Concord Group Insurance
Programmer Analyst
Bedford, New Hampshire
January 2014 – May 2016
Concord Group Insurance was my first professional development role after college and the company where I completed my internship before transitioning into a full-time programmer analyst position.
This role was where I first learned what it meant to build and maintain software that real businesses relied on every day. It was my introduction to enterprise development, business systems, production support, internal tooling, underwriting workflows, and the realities of maintaining software in a professional environment.
Starting My Professional Career
I originally joined Concord Group Insurance as an intern while attending NHTI – Concord's Community College. Shortly before graduating, I was offered a full-time position as a Programmer Analyst and began working directly on internal insurance and underwriting systems.
The transition from school into a professional development environment was one of the most important learning experiences of my career. It taught me how software actually supports real business operations, how technical decisions affect users, and how important reliability and maintainability become once systems are being actively used every day.

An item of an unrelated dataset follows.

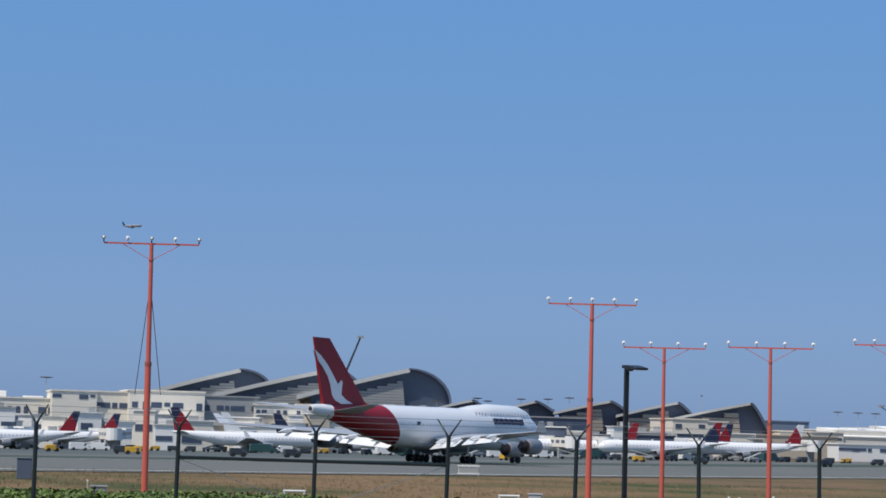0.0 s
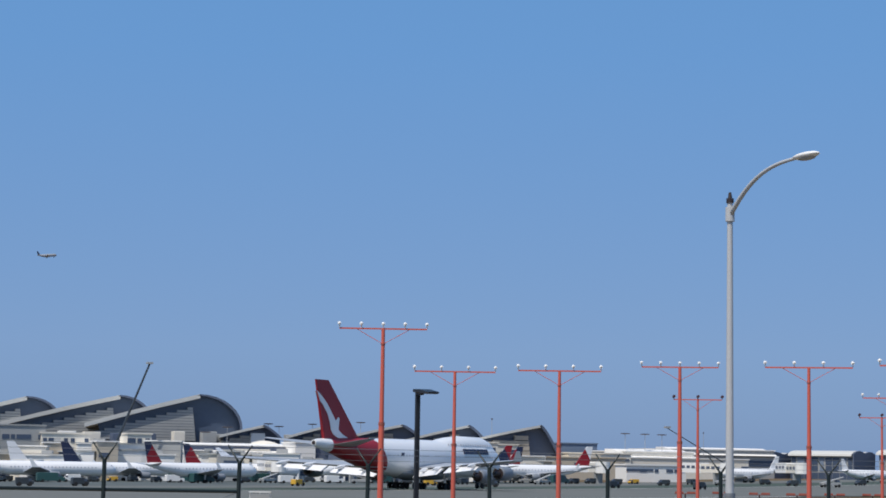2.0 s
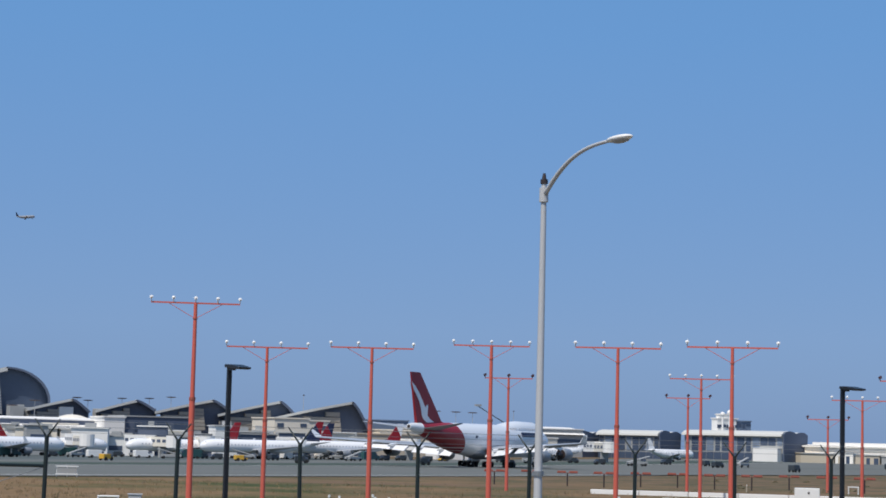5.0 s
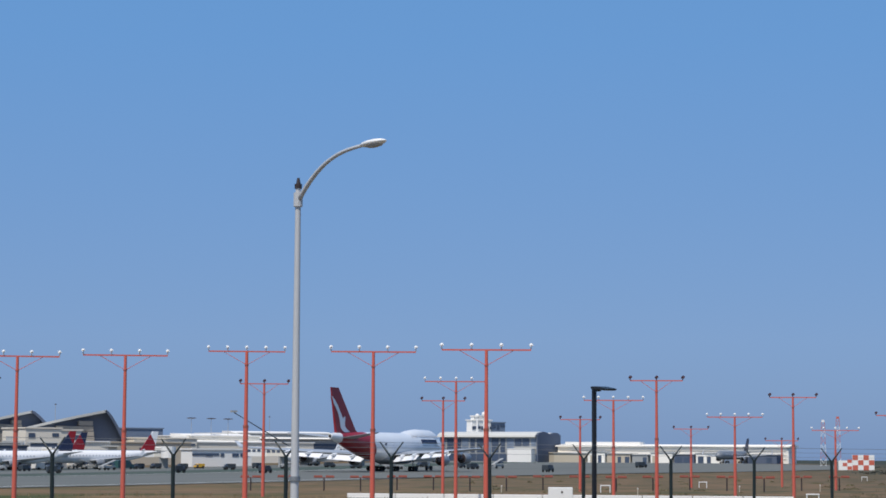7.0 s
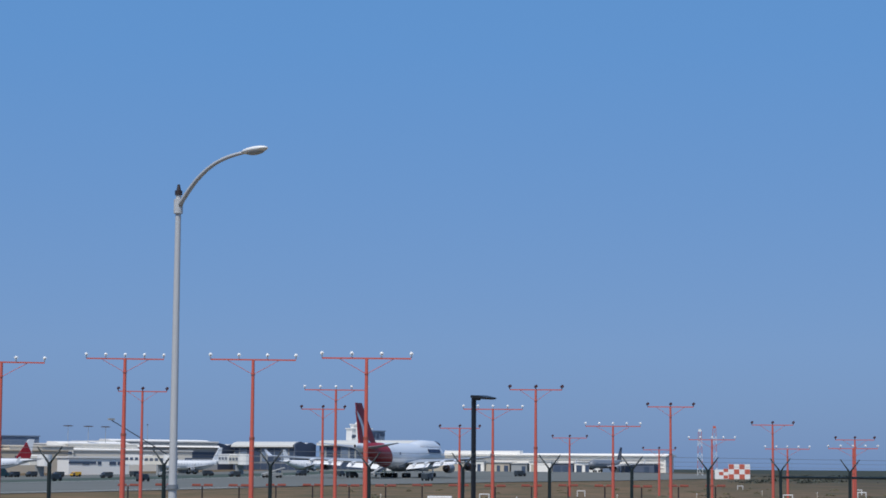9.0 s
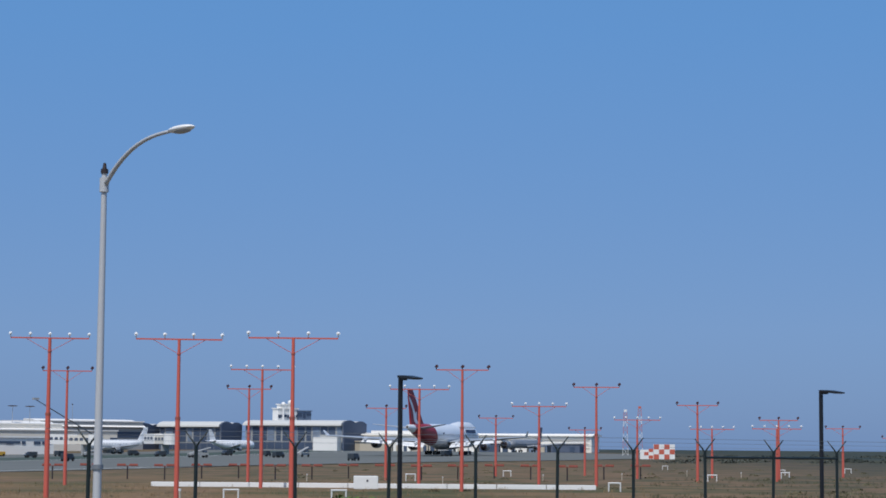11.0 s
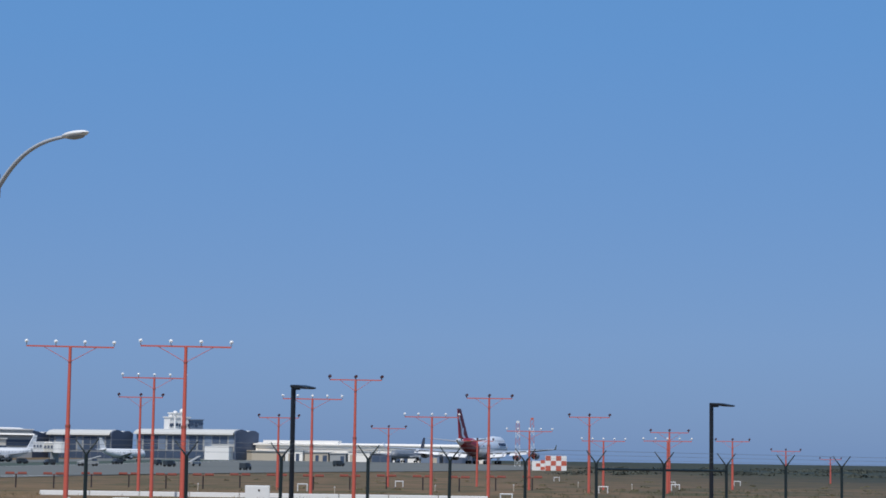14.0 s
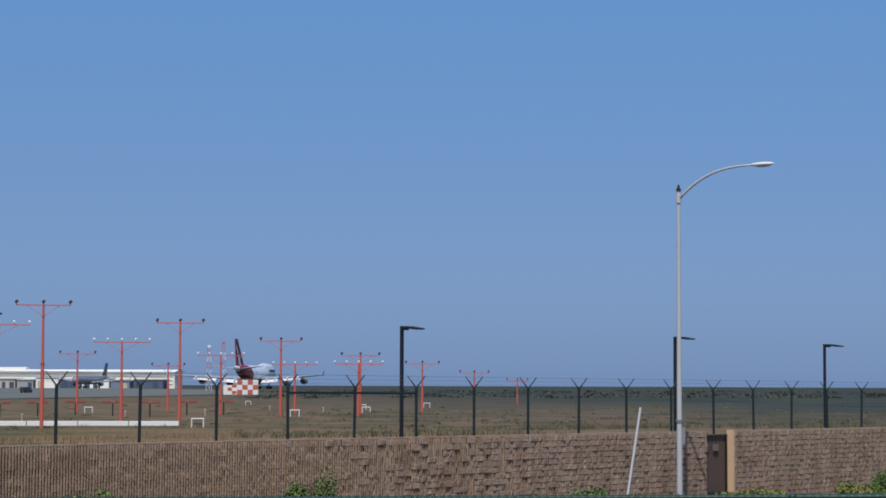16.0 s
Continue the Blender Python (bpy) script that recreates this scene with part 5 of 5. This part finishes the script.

I quickly became involved in application development, issue resolution, database work, reporting systems, and internal tooling improvements used by underwriting and business teams throughout the organization.
Core Development Work
At Concord Group Insurance I primarily worked with C#, ASP.NET MVC, MSSQL, JavaScript, jQuery, and HTML5 to support and improve internal business systems.
- Developed and maintained ASP.NET MVC web applications.
- Worked with MSSQL databases supporting underwriting and billing systems.
- Created and updated internal reporting tools.
- Worked directly with underwriting teams to improve workflows and resolve operational issues.
- Supported maintenance tasks, issue resolution, feature requests, and business-driven development work.
- Participated in large internal projects involving insurance workflows and business automation.
This role gave me strong exposure to enterprise-style application development, structured business systems, database-backed workflows, and software that directly supported day-to-day company operations.
USB Licensed Reporting Automation Project
One of the largest and most memorable projects I worked on at Concord Group Insurance involved a proprietary reporting system that only had a single USB hardware license available for an entire underwriting department.
The underwriters all needed access to the reporting system, but physically passing the USB key between employees was inefficient and created operational problems. I was tasked alongside another developer with finding a way to centralize and automate the process.
We designed a centralized execution workflow using a dedicated Windows machine that permanently hosted the USB license. We then built supporting automation systems around it that continuously monitored a database-backed queue for incoming report requests submitted through a web interface.
When a request entered the queue, the automation system would:
- Pull the request details from the database queue.
- Programmatically execute the reporting software on the licensed machine.
- Generate the requested report.
- Collect the resulting output files.
- Email the completed report directly back to the requesting user.
- Move on to the next queued request automatically.
Looking back, it was a creative and practical solution to a real business limitation, especially for one of my earliest large professional projects. More importantly, it taught me how valuable automation can be when solving operational bottlenecks and resource limitations.
That project also helped reinforce a mindset that would follow me throughout the rest of my career:
If a repetitive business process creates friction, there is usually a way to automate or simplify it.
Professional Growth
Concord Group Insurance gave me my first real exposure to working inside a professional software environment with deadlines, production systems, users, and operational expectations.
It was where I learned how to:
- Work directly with non-technical business teams.
- Build software around real operational workflows.
- Maintain production systems responsibly.
- Troubleshoot issues affecting users and departments.
- Balance business needs with technical limitations.
- Write software intended to be maintained long-term.
The experience and foundation I gained there directly prepared me for the much larger scale startup engineering and leadership work I later moved into at C3 Metrics.
Key Takeaways From This Role
This was the role where I stopped thinking like a student writing assignments and started thinking like an engineer building systems businesses actually depended on.
Even though it was early in my career, this position helped shape the practical engineering mindset I still carry today: understand the real business problem, build something reliable, automate what you can, and leave the system better than you found it.